Liz Truss will go head-to-head with Rishi Sunak in the race to become Britain’s next prime minister as the bookmakers and opinion polls put the foreign secretary as the favourite to succeed Boris Johnson.
After five bruising rounds of voting by Tory MPs, Truss and Sunak will battle it out over the summer for the support of 150,000 members to succeed Johnson as the party’s next leader.
Although the former chancellor received the biggest vote among MPs, Truss is the favourite to win the contest based on her popularity with party members. According to Ladbrokes, the odds of her being the next Conservative party leader are 4/7, while Sunak is at 11/8.
While Sunak is pursuing a similar economic platform to his time as Johnson’s chancellor and is chiefly focused on tackling inflation, the more rightwing Truss has pledged sweeping tax cuts and deregulation.
Sunak, who came first in every voting round, won the support of 137 MPs, followed by Truss on 113. Penny Mordaunt, the trade minister who was in second place until the final vote, was eliminated.

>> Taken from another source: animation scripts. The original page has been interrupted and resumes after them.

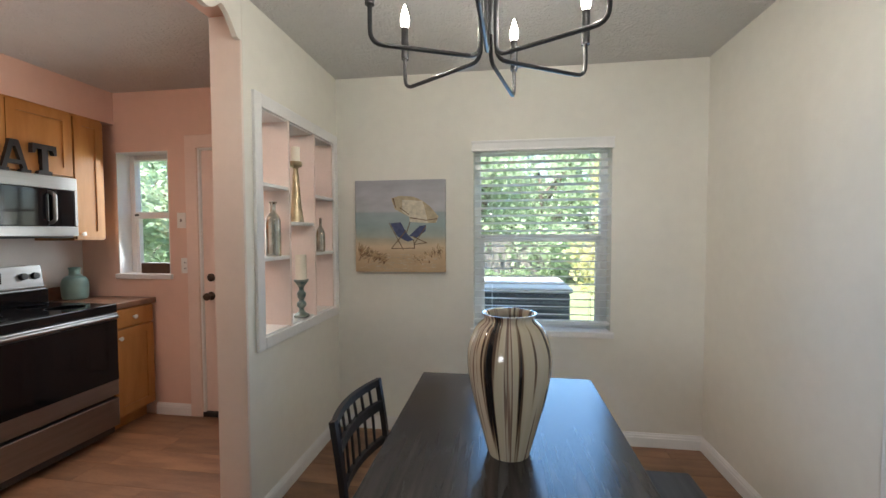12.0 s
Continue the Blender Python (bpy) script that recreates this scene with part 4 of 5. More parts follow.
part("crest_rail", bowed(0.826, 0.008, 0.013, 0.225), BLACKMETAL, chair)
part("middle_rail", bowed(0.742, 0.008, 0.017, 0.212), BLACKMETAL, chair)
part("lower_rail", bowed(0.610, 0.008, 0.013, 0.202), BLACKMETAL, chair)
for k in range(6):
    x = -0.172 + 0.344 * (k + 1) / 7
    b = 0.03 * (1 - (x / 0.172) ** 2)
    part("spindle", tube(bmesh.new(), [(x, 0.202 + b, 0.61), (x, 0.212 + b, 0.742), (x, 0.225 + b, 0.825)], 0.0052, 6), BLACKMETAL, chair)
side_chair = copy_thing(chair, pose(-4.5255, -1.813, 0, 0, 0, -93.8))
tagged(side_chair, "black metal spindle back chair tucked under the table")

# striped vase
VASE = bpy.data.materials.new("cream_glaze_with_dark_drips")
VASE.use_nodes = True
vn, vl = VASE.node_tree.nodes, VASE.node_tree.links
vb = vn["Principled BSDF"]
vtc, vs, va, vc = (vn.new("ShaderNode" + k) for k in ("TexCoord", "SeparateXYZ", "Math", "CombineXYZ"))
va.operation = "ARCTAN2"
vl.new(vtc.outputs["Object"], vs.inputs["Vector"])
vl.new(vs.outputs["Y"], va.inputs[0])
vl.new(vs.outputs["X"], va.inputs[1])
vl.new(va.outputs["Value"], vc.inputs["X"])
vz = vn.new("ShaderNodeMath")
vz.operation = "MULTIPLY"
vz.inputs[1].default_value = 0.25
vl.new(vs.outputs["Z"], vz.inputs[0])
vl.new(vz.outputs["Value"], vc.inputs["Y"])
vt = vn.new("ShaderNodeTexNoise")
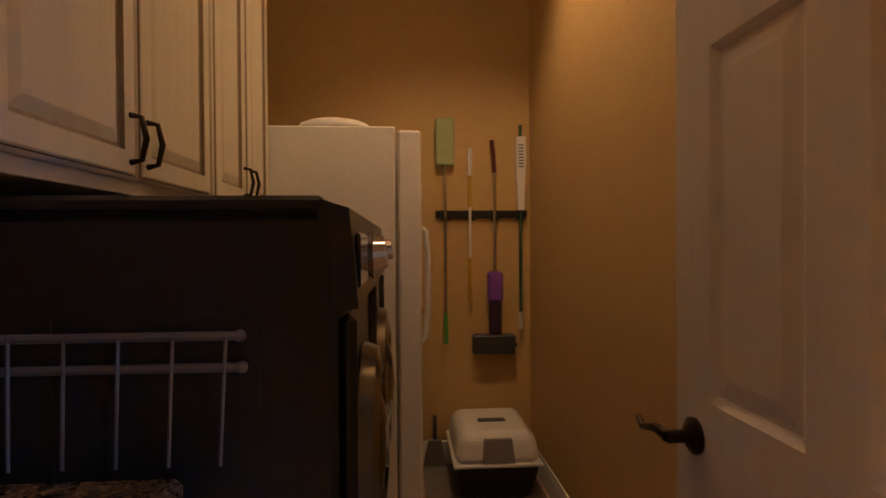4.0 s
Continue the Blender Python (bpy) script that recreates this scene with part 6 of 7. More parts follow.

The focus of the contest will move from Westminster to the wider Tory party. The first televised debate between Sunak and Truss will take place on Monday, followed by a dozen regional hustings. Ballot papers will be sent out in early August and the result announced on September 5.
In a video message to his supporters, Sunak said he was the “only” person who could beat Labour at the next election. “We need to restore trust, rebuild the economy and reunite the country. I’m confident we can do that and we’ve got a really positive message to take out to our members.”
Truss meanwhile emphasised her experience in government. “I’m the person who can go into Number 10, I can hit the ground running and I can get things done,” she said.
Opinion polls suggest Truss leads Sunak among Tory party members, with many activists disliking his record as a tax-raising chancellor and his perceived disloyalty to Johnson.
But Sunak’s supporters stressed his background in the government’s most important economic post, his debate performances and polling that suggested he is best placed to beat Labour’s Sir Keir Starmer.
The Sunak and Truss campaigns are braced for the campaign to become more personal. The former chancellor is likely to be attacked by allies of Johnson for his economic record, while the foreign secretary will face criticism for supporting Remain in the 2016 referendum.
Senior Labour party figures said that Truss and Sunak would both be easy targets if they became prime minister during the cost of living crisis.
“The one candidate we feared was Boris Johnson, and he has gone,” said a member of the shadow cabinet. “He had this bizarre ability to somehow distance himself from day-to-day events, to be above blame somehow, and no one else in his party has that.”